Paris do Meu Coração
Percorrendo o Boulevard de St. Germain de Prés, passeio
pelos históricos cafés e cervejarias desta avenida: Café des Leures, Les Deux
Magots, La Brasserie le Lipp, e relembro aqueles tempos em que nos inspirávamos
e bebíamos de ideias progressistas e celebrávamos juntos a eterna juventude.
Contornando grandes lojas de roupa, decoração e adereços pessoais, cheguei ao
Arco do Triunfo e aí observei os relevos pormenorizados e impressionantes das
importantes batalhas travadas pelos franceses. Depois desci os Campos Elíseos,
avenida monumental que vai do Arco do Triunfo à Praça da Concórdia. Passei por
vários restaurantes, brasseries e outras lojas de moda e fiz também o triângulo
da Avenida Montaigne com a Avenida George V, a zona nobre da actual Paris, com
os sumptuosos hotéis e mais e mais lojas de moda.

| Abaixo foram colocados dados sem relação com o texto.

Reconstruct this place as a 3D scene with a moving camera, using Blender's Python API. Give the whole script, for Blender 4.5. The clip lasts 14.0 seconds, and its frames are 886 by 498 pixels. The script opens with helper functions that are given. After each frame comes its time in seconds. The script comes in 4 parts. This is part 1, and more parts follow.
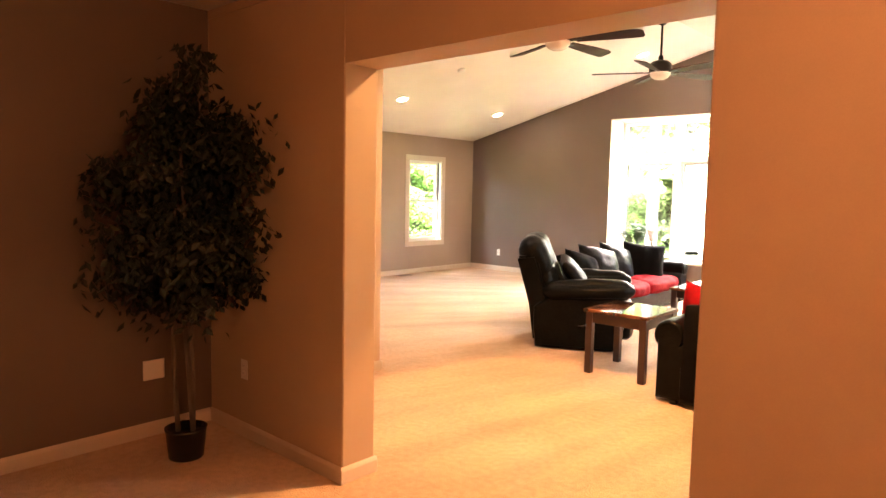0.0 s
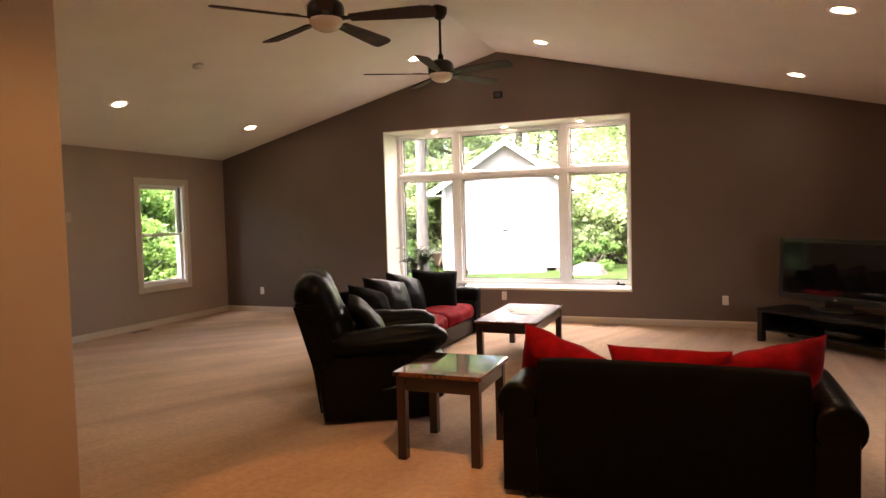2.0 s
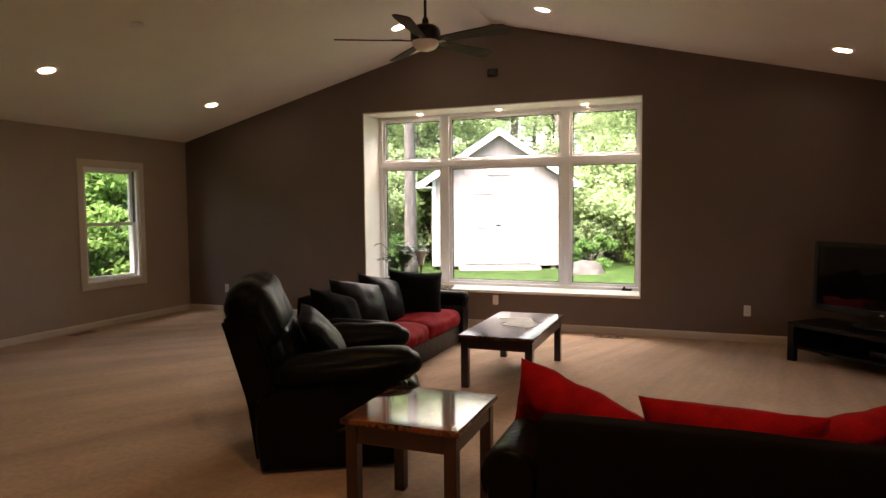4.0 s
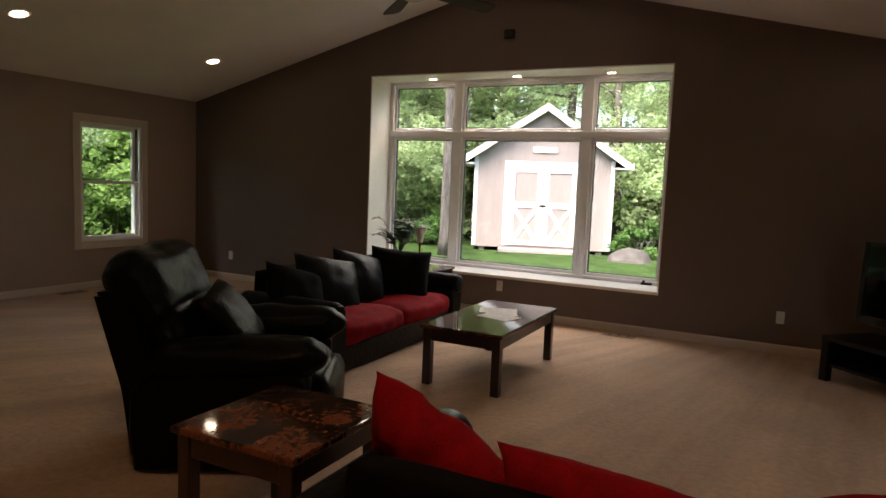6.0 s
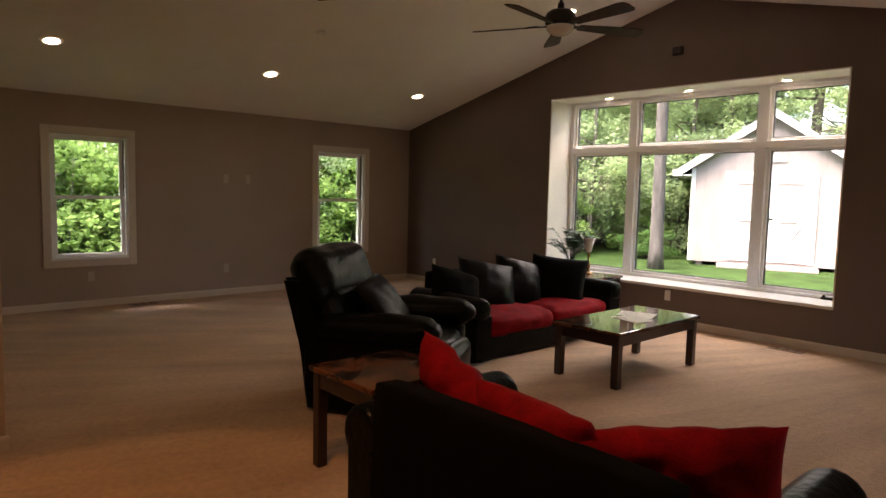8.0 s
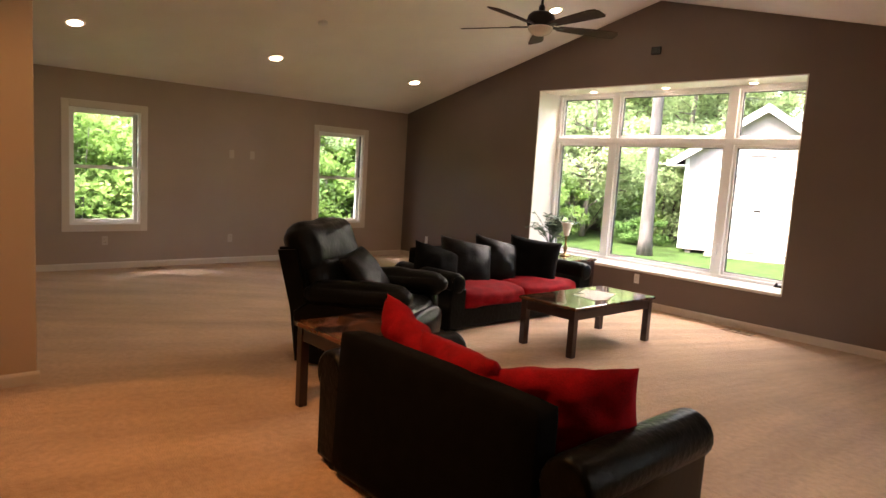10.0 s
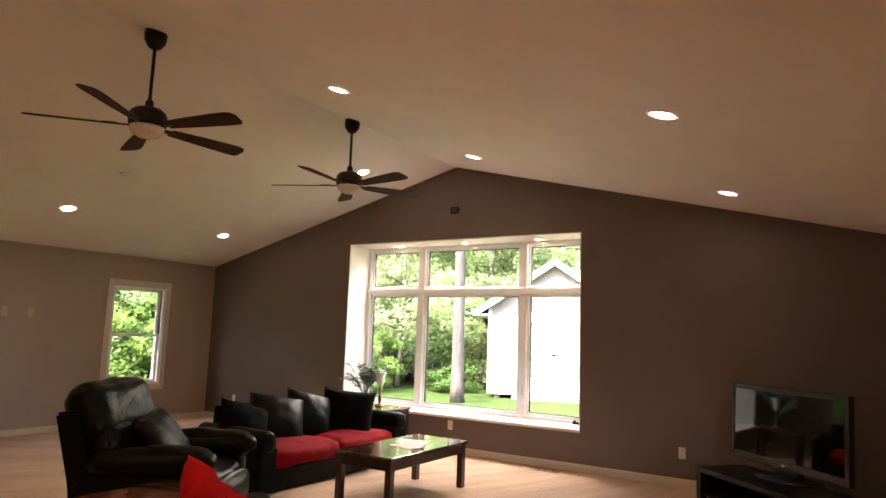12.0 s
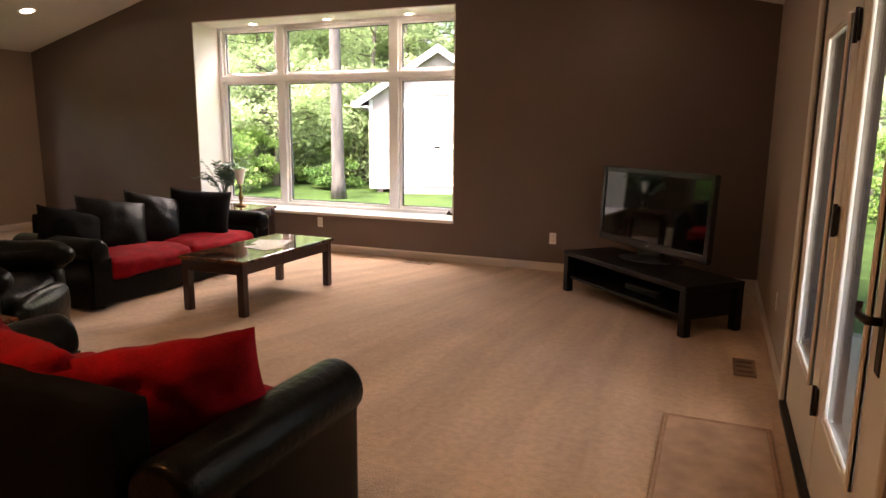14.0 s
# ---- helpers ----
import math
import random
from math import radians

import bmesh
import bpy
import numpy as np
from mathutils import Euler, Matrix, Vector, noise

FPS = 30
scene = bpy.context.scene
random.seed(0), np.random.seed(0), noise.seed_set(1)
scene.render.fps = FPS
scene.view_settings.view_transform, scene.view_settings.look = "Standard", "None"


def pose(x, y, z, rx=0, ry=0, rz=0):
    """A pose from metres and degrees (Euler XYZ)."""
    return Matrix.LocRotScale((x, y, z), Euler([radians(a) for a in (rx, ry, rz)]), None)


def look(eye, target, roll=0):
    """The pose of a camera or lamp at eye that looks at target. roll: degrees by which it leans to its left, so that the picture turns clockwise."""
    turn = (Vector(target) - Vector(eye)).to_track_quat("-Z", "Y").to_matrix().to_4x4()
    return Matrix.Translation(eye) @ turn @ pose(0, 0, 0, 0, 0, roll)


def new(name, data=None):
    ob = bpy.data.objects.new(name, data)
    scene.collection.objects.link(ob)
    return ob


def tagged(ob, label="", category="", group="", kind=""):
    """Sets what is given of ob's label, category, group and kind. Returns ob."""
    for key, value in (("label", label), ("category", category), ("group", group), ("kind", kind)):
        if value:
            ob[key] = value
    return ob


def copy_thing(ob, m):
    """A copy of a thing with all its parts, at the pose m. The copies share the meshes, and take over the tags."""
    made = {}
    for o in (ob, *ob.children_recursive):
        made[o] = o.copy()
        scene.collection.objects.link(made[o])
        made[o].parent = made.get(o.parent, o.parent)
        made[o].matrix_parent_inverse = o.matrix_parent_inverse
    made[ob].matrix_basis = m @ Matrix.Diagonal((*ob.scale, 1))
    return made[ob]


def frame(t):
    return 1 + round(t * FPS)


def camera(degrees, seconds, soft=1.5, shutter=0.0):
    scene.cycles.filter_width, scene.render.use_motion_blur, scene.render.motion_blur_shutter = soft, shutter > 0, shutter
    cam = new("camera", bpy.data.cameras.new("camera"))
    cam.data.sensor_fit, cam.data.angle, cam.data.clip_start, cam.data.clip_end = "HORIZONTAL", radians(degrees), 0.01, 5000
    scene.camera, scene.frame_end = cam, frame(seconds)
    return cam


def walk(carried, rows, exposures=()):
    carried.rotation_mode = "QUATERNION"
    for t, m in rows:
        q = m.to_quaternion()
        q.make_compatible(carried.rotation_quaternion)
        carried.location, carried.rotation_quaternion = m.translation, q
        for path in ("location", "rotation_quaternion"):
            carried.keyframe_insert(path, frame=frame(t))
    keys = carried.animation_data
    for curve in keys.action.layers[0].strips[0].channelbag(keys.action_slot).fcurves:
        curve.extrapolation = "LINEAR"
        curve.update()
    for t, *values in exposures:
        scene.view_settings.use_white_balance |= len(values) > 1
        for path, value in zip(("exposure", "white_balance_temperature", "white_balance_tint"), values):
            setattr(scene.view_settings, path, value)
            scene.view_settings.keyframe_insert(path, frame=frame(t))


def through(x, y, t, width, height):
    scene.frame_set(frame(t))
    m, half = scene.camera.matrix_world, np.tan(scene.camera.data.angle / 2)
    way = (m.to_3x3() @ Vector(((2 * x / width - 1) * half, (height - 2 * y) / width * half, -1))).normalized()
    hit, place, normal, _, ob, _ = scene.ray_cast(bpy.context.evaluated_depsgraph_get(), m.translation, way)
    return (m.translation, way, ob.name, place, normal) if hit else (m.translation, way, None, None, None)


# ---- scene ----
cam = camera(68.3, 14.0)
PATH = [
    (0, (0.042, 0.328, 1.457), (-1.295, 1.805, 1.282), 1.2),
    (0.5, (-0.286, 0.611, 1.454), (-1.374, 2.278, 1.26), -0.9),
    (1, (-0.573, 0.856, 1.475), (-1.417, 2.661, 1.301), -1.2),
    (1.5, (-0.768, 1.214, 1.48), (-1.55, 3.051, 1.362), -2.2),
    (2, (-0.928, 1.549, 1.456), (-1.658, 3.403, 1.354), -1.5),
    (2.5, (-1.055, 1.762, 1.504), (-1.728, 3.639, 1.347), -1.6),
    (3, (-1.143, 2.039, 1.476), (-1.64, 3.973, 1.375), -1.0),
    (3.5, (-1.192, 2.325, 1.46), (-1.869, 4.206, 1.381), 0.2),
    (3.7, (-1.218, 2.411, 1.457), (-1.924, 4.28, 1.366), -0.5),
    (5.8, (-0.823, 3.335, 1.421), (-1.641, 5.145, 1.193), 3.4),
    (6, (-0.788, 3.419, 1.426), (-1.677, 5.199, 1.231), 2.4),
    (6.5, (-0.533, 3.557, 1.438), (-1.615, 5.232, 1.291), 1.2),
    (7, (-0.244, 3.512, 1.448), (-1.603, 4.969, 1.275), -1.2),
    (7.5, (0.029, 3.355, 1.426), (-1.428, 4.72, 1.301), 0.3),
    (8, (0.272, 3.266, 1.445), (-1.196, 4.613, 1.272), 1.4),
    (8.2, (0.399, 3.273, 1.422), (-1.106, 4.582, 1.276), 2.3),
    (10.3, (0.916, 3.026, 1.504), (-0.529, 4.383, 1.242), 4.3),
    (10.5, (0.95, 3.052, 1.492), (-0.414, 4.498, 1.273), 4.5),
    (11, (0.944, 3.126, 1.506), (-0.276, 4.71, 1.476), 3.4),
    (11.5, (0.942, 3.056, 1.491), (-0.165, 4.707, 1.717), 3.3),
    (12, (0.926, 2.988, 1.468), (-0.137, 4.662, 1.724), 2.0),
    (12.5, (0.926, 3.013, 1.453), (-0.129, 4.707, 1.584), 2.2),
    (13, (0.945, 3.068, 1.412), (-0.037, 4.806, 1.3), 2.6),
    (13.5, (0.899, 3.338, 1.405), (0.043, 5.119, 1.1), -0.3),
    (14, (0.856, 3.646, 1.401), (0.1, 5.463, 1.047), 0.5),
]
EXPOSURE = [(0.0, 6.35, 6850, 20), (0.5, 5.5, 6950, 22), (1.0, 4.75, 6950, 23), (1.5, 4.45, 6950, 23), (2.0, 4.2, 6950, 23), (3.0, 3.7, 6950, 22), (3.7, 3.5, 6900, 20), (5.8, 2.62, 6600, 15), (7.0, 2.62, 6650, 16), (8.0, 3.1, 6850, 20), (8.2, 3.3, 6850, 20), (10.3, 4.15, 6850, 20), (12.0, 4.2, 6850, 21), (13.0, 3.98, 6950, 23), (14.0, 3.9, 7000, 24)]
walk(cam, [(t, look(eye, target, roll)) for t, eye, target, roll in PATH], EXPOSURE)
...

A Torre Eiffel é sempre aquele monumento turístico,
desgastado com o tempo, com o comércio e com o lucro. Pode-se subir de elevador
ou pelas escadas, quase 2000 degraus. E passear no Sena nos bateaux mouches é
algo inevitável. As maravilhosas pontes, mais os amantes que passeiam junto ao
rio... C’est magnifique! Do Sena podem contemplar-se os monumentos mais
importantes de Paris, como a Catedral de Notre-Dame, a Réplica da Estátua da
Liberdade em frente à Torre Eiffel, o Museu do Louvre, a Praça da Concórdia, o
Palácio da Justiça. Vale a pena visitar o Centro Pompidou e ir ao famoso Moulin
Rouge.
Sigo de olhar atento, mas talvez nostálgico: oh Paris,
Paris!, como te amo e te tenho no meu coração por tantos séculos de memórias.
Como me inspiro nesta cidade de elegância, de delicatesse. Como te guardo no
meu coração sagrado de Monmartre, de Senas inesquecíveis, dos amantes que
fomos, por todos os longos passeios que pela cidade demos. Oh Paris, Paris!
Parece que tudo mudou nestes tempos, estes jovens não sabem já viver como nós
em tempos felizes passados.
Estar no Sacré-coeur e sentir aquela beleza colossal, aquele
silêncio acolhedor. Do sagrado coração vejo toda a cidade que se estende num
manto de névoa, Montmartre esconde histórias passadas de pintores e de poetas e
parece chamar por quem a espreita, mas já não há quadros nem poemas, apenas
prostitutas e dinheiro e febre de consumo. Toda a arte e delicadeza se
dissiparam como uma vela que se apaga já sem vida.
Só há fachadas e montras, boutiques chiques que ostentam
tudo o que têm e mostram tudo o que valem. E até os sonhos são de matéria oca,
partem-se em pedaços, em mil pedaços sem vida.
Oh Paris, onde está a vossa essência quase sagrada
d’outrora? Onde está a vossa luz, Eiffel de ferros velhos, de torres inspiradas
de azul da cor do céu? Pergunto a quem, Paris d’outrora?
Esta é Paris de tempos actuais envolvida em espirais de consumos
tais que ninguém mais aguenta viver sem ti. Oh Paris, Paris!, como te vejo
infeliz tão sozinha, num quadro sem vida, sem cores, tão despovoada de
pensadores nobres, de artistas geniais. Onde estão Prometeu, Dionísio e Orfeu?
Onde está a poesia que alimentou tantos amantes? Não há pinturas nem diamantes
para enterrar em Montparnasse, só há Pradas e Armanis, Guccis e Chanel,
Bulgaris e Cartiers tão vulgares.
Oh, Hemingway de outrora, Marcel Proust e James Joyce, Oscar
Wilde e Sá-Carneiro, que Deus vos tenha em paz e não guardeis ressentimentos
por não estardes cá. Pouco interessa neste mundo! Como diz Cesariny, só há três
formas de se viver este mundo: como bêbado, como apaixonado ou como poeta. Mas
já nem os poetas vivem, estão roucos e sem voz para cantar ao mundo, os versos
que o mundo tanto precisa de ouvir.
Quantos aos prazeres carnais, esses, Paris ainda tem muito a
oferecer, a gastronomia é riquíssima, variada e, além de saciar o corpo,
preenche-nos os olhos e a alma. Fica a sugestão, se quiserem ir ao céu,
mantendo-se sentados em frente ao Sena, basta pedirem um copo de Kir Royal e
umas deliciosas ostras e terão um momento inesquecível.
Adeus Paris que me vou! Vou-me triste de te ver agora, mas
vou-me feliz por te ver e te sentir eterna de outros tempos.